Supreme Court tacitly accepts class action lawyers’ ability to evade employment contracts (for now)

June 19, 2017 | By DEBORAH LA FETRA

California’s Private Attorney General Act is a bounty hunter statute that deputizes employees as “representatives” to sue their employers for alleged Labor Code violations. These representative actions bear a close resemblance to a standard class action, with the exception that the plaintiffs have to split their recovery with the state. While employment contracts in California generally can require arbitral resolution of workplace disputes, the California Supreme Court and the Ninth Circuit Court of Appeals both invalidate otherwise legitimate employment contracts if they require arbitration of PAGA claims. Employers have been repeatedly asking the Supreme Court to take up this issue, but today marks yet another refusal as the Court denied cert in Bloomingdale’s v. Vitolo.
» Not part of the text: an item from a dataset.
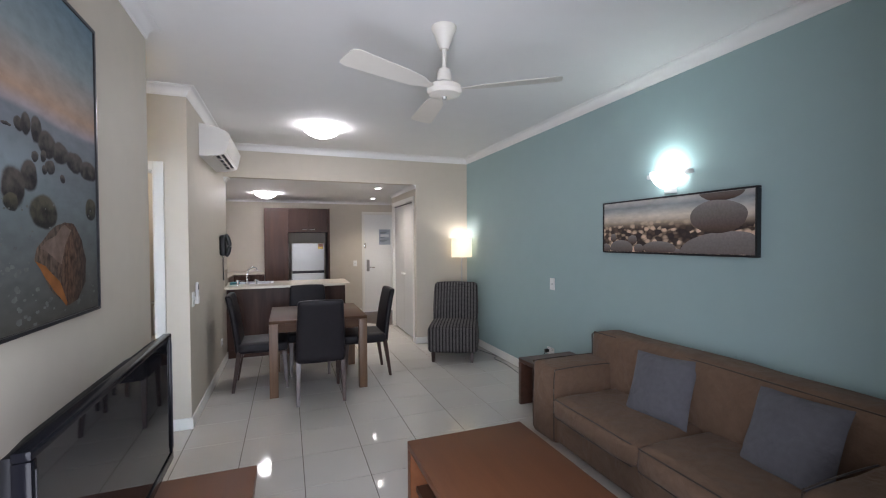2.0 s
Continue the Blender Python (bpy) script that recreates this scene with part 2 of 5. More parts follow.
def smooth_path(pts, n=8):
    """Catmull-Rom through pts."""
    pts = [Vector(p) for p in pts]
    out = []
    for i in range(len(pts) - 1):
        p0, p1, p2, p3 = pts[max(i - 1, 0)], pts[i], pts[i + 1], pts[min(i + 2, len(pts) - 1)]
        for k in range(n):
            t = k / n
            out.append(0.5 * ((2 * p1) + (p2 - p0) * t + (2 * p0 - 5 * p1 + 4 * p2 - p3) * t * t + (3 * p1 - p0 - 3 * p2 + p3) * t ** 3))
    return out + [pts[-1]]


def mesh_of(name, bm, material, smooth=40):
    me = bpy.data.meshes.new(name)
    bmesh.ops.recalc_face_normals(bm, faces=bm.faces[:])
    bm.to_mesh(me)
    bm.free()
    for mt in (material if isinstance(material, (list, tuple)) else [material]):
        me.materials.append(mt)
    if smooth:
        me.polygons.foreach_set("use_smooth", [True] * len(me.polygons))
        me.set_sharp_from_angle(angle=radians(smooth))
    return me


def part(name, bm, material, parent=None, label="", smooth=40):
    ob = new(name, mesh_of(name, bm, material, smooth))
    if parent:
        ob.parent = parent
    if label:
        ob["label"] = label
    return ob


def thing(name, label, category, m=None, group="", kind=""):
    ob = new(name)
    ob.empty_display_size = 0.1
    ob.matrix_basis = m or Matrix()
    return tagged(ob, label, category, group, kind)


def structure(name, bm, material, label, category, smooth=30):
    return tagged(part(name, bm, material, smooth=smooth), label, category, kind="structure")


def sweep(line, profile, closed=False):
    """A moulding along a level line; the room lies to the right of the walk. profile: (out from the wall, height) pairs."""
    bm = bmesh.new()
    pts = [Vector((x, y)) for x, y in line]
    n = len(pts)
    rings = []
    for i, p in enumerate(pts):
        din = (p - pts[i - 1]).normalized() if (i or closed) else None
        dout = (pts[(i + 1) % n] - p).normalized() if (i < n - 1 or closed) else None
        din, dout = din or dout, dout or din
        a, b = Vector((din.y, -din.x)), Vector((dout.y, -dout.x))
        k = (a + b) / max(0.2, 1 + a.dot(b))
        rings.append([bm.verts.new((p.x + k.x * o, p.y + k.y * o, z)) for o, z in profile])
    m = len(profile)
    for i in range(n if closed else n - 1):
        a, b = rings[i], rings[(i + 1) % n]
        for k in range(m):
            bm.faces.new((a[k], a[(k + 1) % m], b[(k + 1) % m], b[k]))
    if not closed:
        bm.faces.new(rings[0])
        bm.faces.new(rings[-1][::-1])
    return bm


# ---- structure ----
H, KH, BH = 2.69, 2.28, 2.36      # ceilings: living and bedroom, kitchen, bathroom
WIN = (-4.06, -1.92, 0.29, 2.06)  # bedroom window opening: x, x, z, z
structure("wall_west", boxes((-0.53, -0.43, -0.62, 3.05, 0, H)), PAINT, "greige painted plaster wall with a soft sheen", "wall")
structure("wall_hall_south", boxes((-4.80, -1.484, 3.05, 3.12, 0, H), (-0.674, -0.43, 3.05, 3.12, 0, H), (-1.484, -0.674, 3.05, 3.12, 2.04, H)), PAINT, "greige painted wall with the bedroom doorway", "wall")
structure("wall_hall_west", boxes((-1.785, -1.685, 3.12, 4.128, 0, H)), PAINT, "beige painted end wall of the small hall", "wall")
structure("wall_hall_north", boxes((-1.785, -1.318, 4.128, 4.20, 0, H), (-0.65, -0.43, 4.128, 4.20, 0, H), (-1.318, -0.65, 4.128, 4.20, 2.04, H)), PAINT, "beige painted wall with the bathroom doorway", "wall")
structure("wall_dining", boxes((-0.53, -0.43, 4.20, 6.34, 0, H)), PAINT, "greige painted wall beside the dining table", "wall")
structure("wall_vestibule", boxes((-1.55, -1.45, 4.20, 4.27, 0, BH), (-1.55, -1.45, 4.99, 6.24, 0, BH), (-1.55, -1.45, 4.27, 4.99, 2.04, BH)), PAINT, "cream painted wall with an inner doorway", "wall")
structure("wall_kitchen_south", boxes((-1.55, -0.53, 6.24, 6.34, 0, H)), PAINT, "beige painted kitchen wall", "wall")
structure("wall_kitchen_west", boxes((-1.25, -1.15, 6.34, 9.06, 0, H)), PAINT, "beige painted kitchen wall behind the cooktop", "wall")
structure("wall_north", boxes((-1.25, 1.78, 9.06, 9.16, 0, H), (2.60, 2.92, 9.06, 9.16, 0, H), (1.78, 2.60, 9.06, 9.16, 2.04, H)), PAINT, "beige painted wall with the entry doorway", "wall")
structure("wall_east", boxes((2.82, 2.92, 0.25, 6.118, 0, H)), BLUE, "muted teal painted feature wall", "wall")
structure("wall_entry_east", boxes((2.82, 2.92, 6.118, 9.06, 0, H)), PAINT, "beige painted entry wall", "wall")
structure("wall_dining_end", boxes((2.03, 2.82, 6.118, 6.218, 0, H)), PAINT, "cream painted wall beside the kitchen opening", "wall")
structure("bulkhead", boxes((-0.43, 2.03, 6.118, 6.218, KH + 0.10, H), (-0.43, 2.03, 6.118, 6.218, KH, KH + 0.10)), PAINT, "cream painted bulkhead over the kitchen opening", "wall")
structure("wall_closet", boxes((2.03, 2.13, 6.218, 6.27, 0, KH), (2.03, 2.13, 7.50, 7.60, 0, KH), (2.03, 2.13, 6.27, 7.50, 2.08, KH), (2.13, 2.82, 7.50, 7.60, 0, KH)), PAINT, "cream painted wall with a built-in closet", "wall")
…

As a result, Nancy Vitolo, who worked for Bloomingdale’s for all of six weeks in 2008, now has a green light to pursue her “representative” action against the store despite her written agreement to arbitrate any disputes that arose during the course of her employment. PLF’s amicus brief supporting the petition pointed out that only the Supreme Court can remedy this hostility to arbitration that leads lower courts to treat contracts with arbitration provisions as poor relations, unworthy of the general protection the judiciary and the Federal Arbitration Act provide to the freedom of contract. Alas, despite the extensive array of employment and consumer protection statutes that are affected by the courts’ disdain for alternative dispute resolution, that remedy will have to wait for another day.